Most important, I want to discharge the capacitor through a resistor to make the onset of the pulse gradual instead of sudden. Remember, when you have a resistor in series with a capacitor, the capacitor not only charges more slowly, but discharges more slowly.
Figure 3-75 shows these features. Compare it with Figure 2-103 on
page 85
. R1 is now 33K instead of 470K. R2 and R3 are reduced to 1K. R4 also is 1K, so that the capacitor takes longer to discharge. And C1 is now 100 µF instead of 2.2 µF.
Figure 3-75.
The first step toward creating a gentler flashing effect is to use a larger capacitor for C1 and discharge it through a resistor, R4. Lower-value resistors are necessary to charge the capacitor rapidly enough.
R1: 33K
R2: 1K
R3: 1K
R4: 1K
C1: 100 µF electrolytic
Q1: 2N6027
Assemble this circuit on a breadboard, and compare the results when you include R4 or bypass it with a plain piece of jumper wire. It softens the pulse a bit, but we can work on it some more. On the output side of the PUT, we can add another capacitor. This will charge itself when the pulse comes out of the PUT, and then discharge itself gradually through another resistor, so that the light from the LED dies away more slowly.

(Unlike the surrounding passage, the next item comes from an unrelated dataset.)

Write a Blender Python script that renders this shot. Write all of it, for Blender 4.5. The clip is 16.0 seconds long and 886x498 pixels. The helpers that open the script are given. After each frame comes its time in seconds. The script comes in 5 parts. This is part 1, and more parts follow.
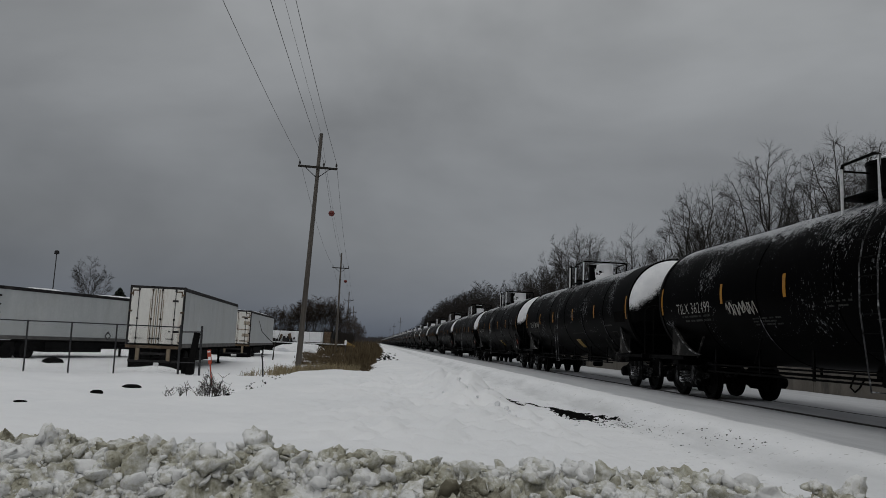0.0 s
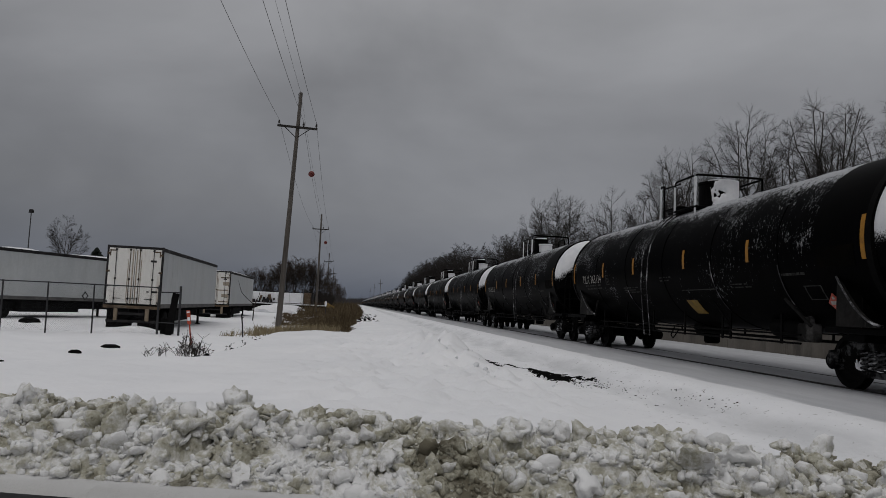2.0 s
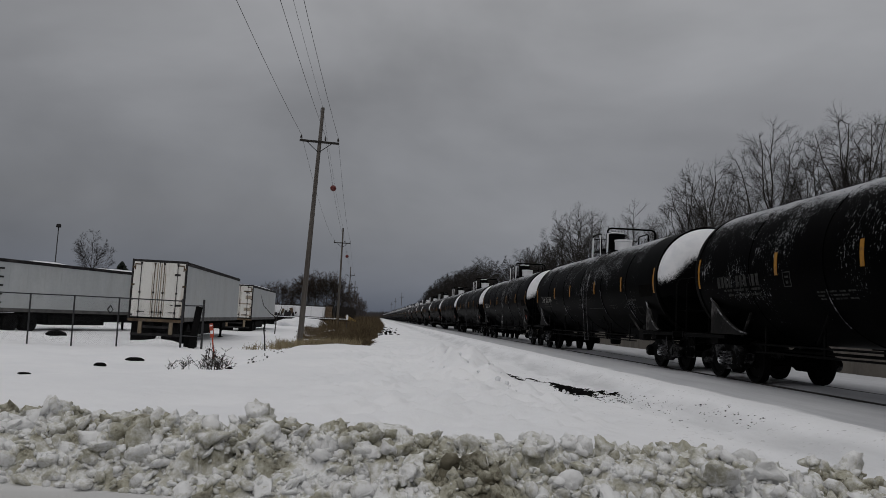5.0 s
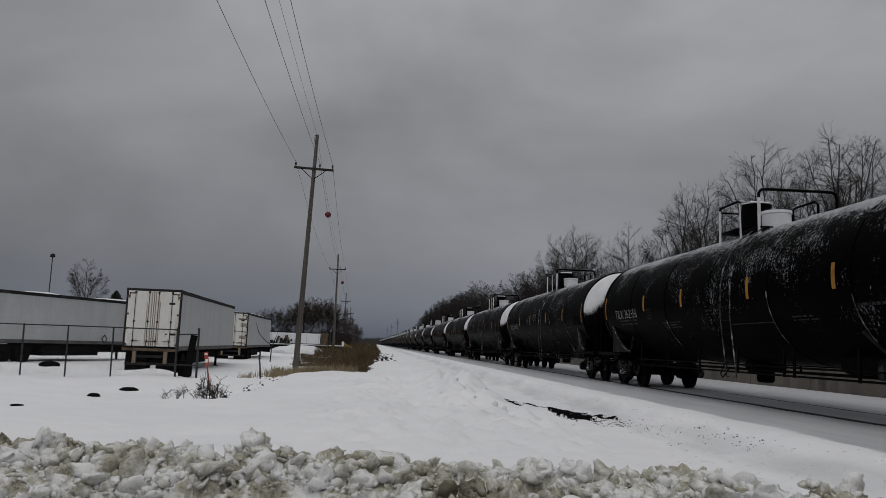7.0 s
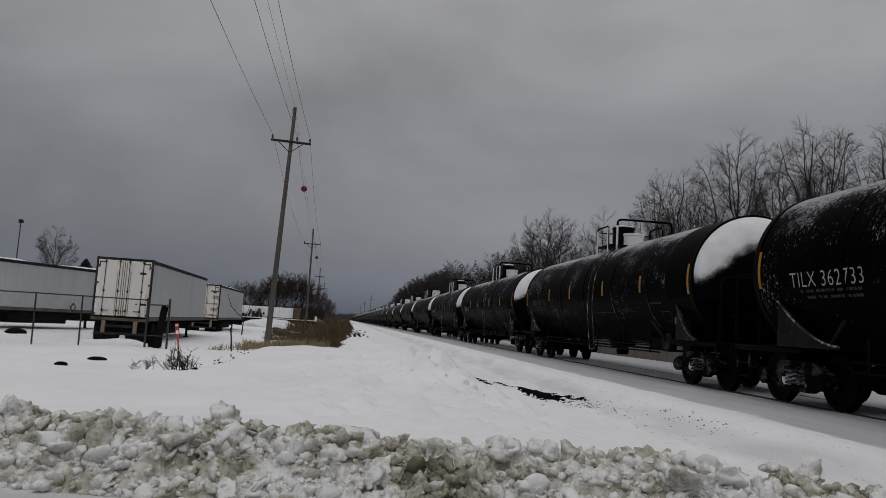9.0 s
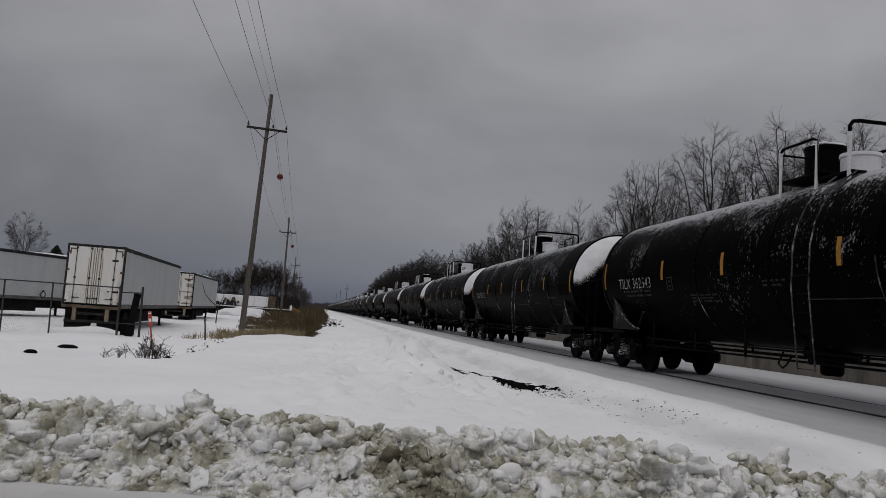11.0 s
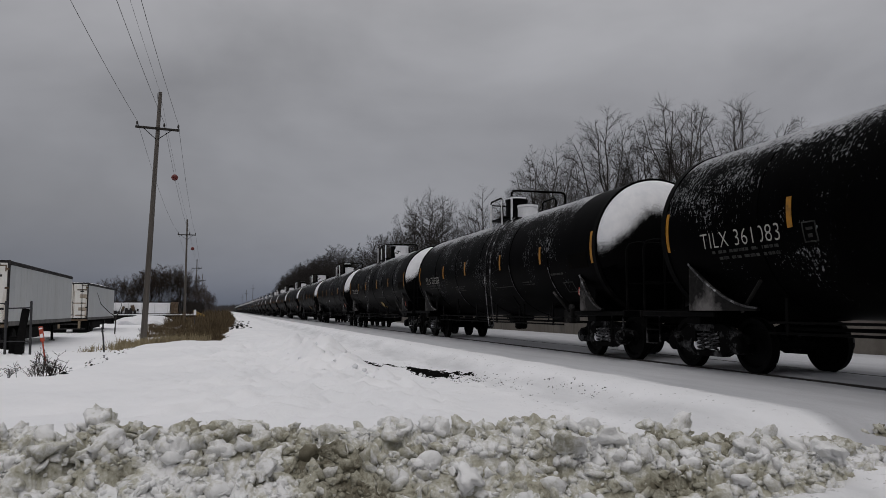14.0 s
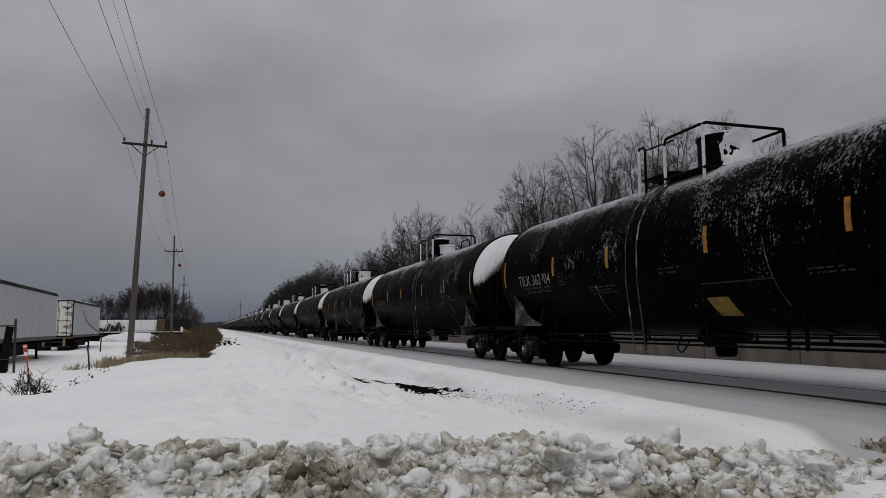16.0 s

Figure 3-76 shows the setup. C2 is large—220 µF—so it sucks up the pulse that comes out of the PUT, and then gradually releases it through 330Ω resistor R5 and the LED. You’ll see that the LED behaves differently now, fading out inside of blinking off. But the resistances that I’ve added have dimmed the LED, and to brighten it, you should increase the power supply from 6 volts to 9 volts.

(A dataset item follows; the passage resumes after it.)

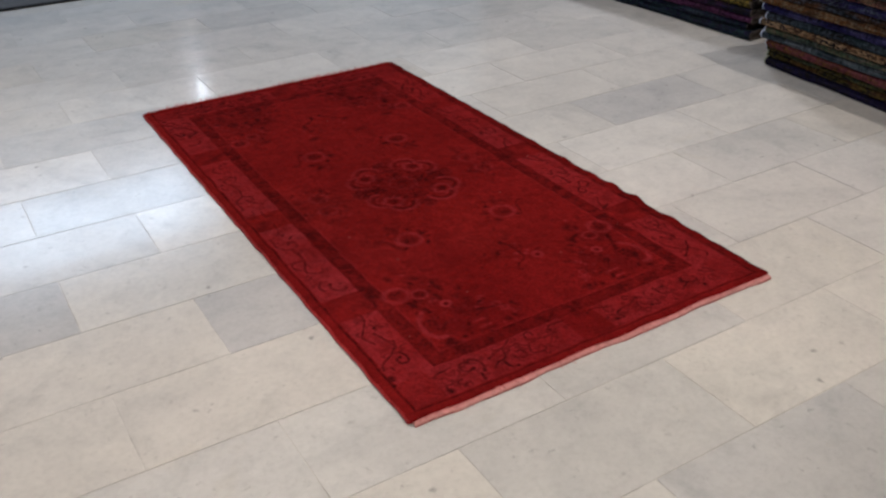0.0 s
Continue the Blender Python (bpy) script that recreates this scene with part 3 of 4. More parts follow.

Remember that a capacitor imposes a smoothing effect only if one side of it is grounded to the negative side of the power supply. The presence of the negative charge on that side of the capacitor attracts the positive pulse to the other side.

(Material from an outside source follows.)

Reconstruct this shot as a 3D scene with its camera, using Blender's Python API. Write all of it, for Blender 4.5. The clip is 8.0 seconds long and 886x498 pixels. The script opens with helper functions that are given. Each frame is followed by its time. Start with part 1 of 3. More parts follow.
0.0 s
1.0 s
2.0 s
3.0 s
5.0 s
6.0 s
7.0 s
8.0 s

I like the look of this heartbeat effect. I can imagine a piece of wearable electronic jewelry that pulses in this sensual way, very different from the hard-edged, sharp-on-and-off of a simple oscillator circuit. The only question is whether we can squeeze the components into a package that is small enough to wear.
Figure 3-76.
The second step toward a gentler flashing effect is to add another capacitor, C2, which charges quickly with each pulse and then discharges slowly through R5 and the LED below it.
Same components as before, plus:
R5: 330Ω
C2: 220 µF electrolytic
Power supply increased to 9 volts
Figure 3-77.
On a dark night in a rural area, the heartbeat flasher may be attractive in unexpected ways.
Resizing the Circuit
The first step is to look at the physical components and imagine how to fit them into a small space. Figure 3-78 shows a 3D view of a compact arrangement. Check this carefully, tracing all the paths through the circuit, and you’ll see that it’s the same as the schematic. The trouble is that if we solder the components together like this, they won’t have much strength. All the little wires can bend easily, and there’s no easy way to mount the circuit in something or on something.
Figure 3-78.
This layout of components replicates their connections in the schematic diagram while squeezing them into a minimal amount of space.
The answer is to put it on a substrate, which is one of those terms that people in the electronics field like to use, perhaps because it sounds more technical than “perfboard.” But perforated board is what we need, and Figure 3-79 shows the components transferred onto a piece of board measuring just 1 inch by 0.8 inch.
Figure 3-79.
Perforated board can be used to support the layout of components. Their leads are soldered together under the board to create the circuit. The middle diagram shows the wires under the board as dashed lines. The bottom diagram shows the board from underneath, flipped left to right. Orange circles indicate where solder joints will be necessary.
The center version of this diagram uses dotted lines to show how the components will be connected with each other underneath the board. Mostly the leads that stick out from underneath the components will be long enough to make these connections.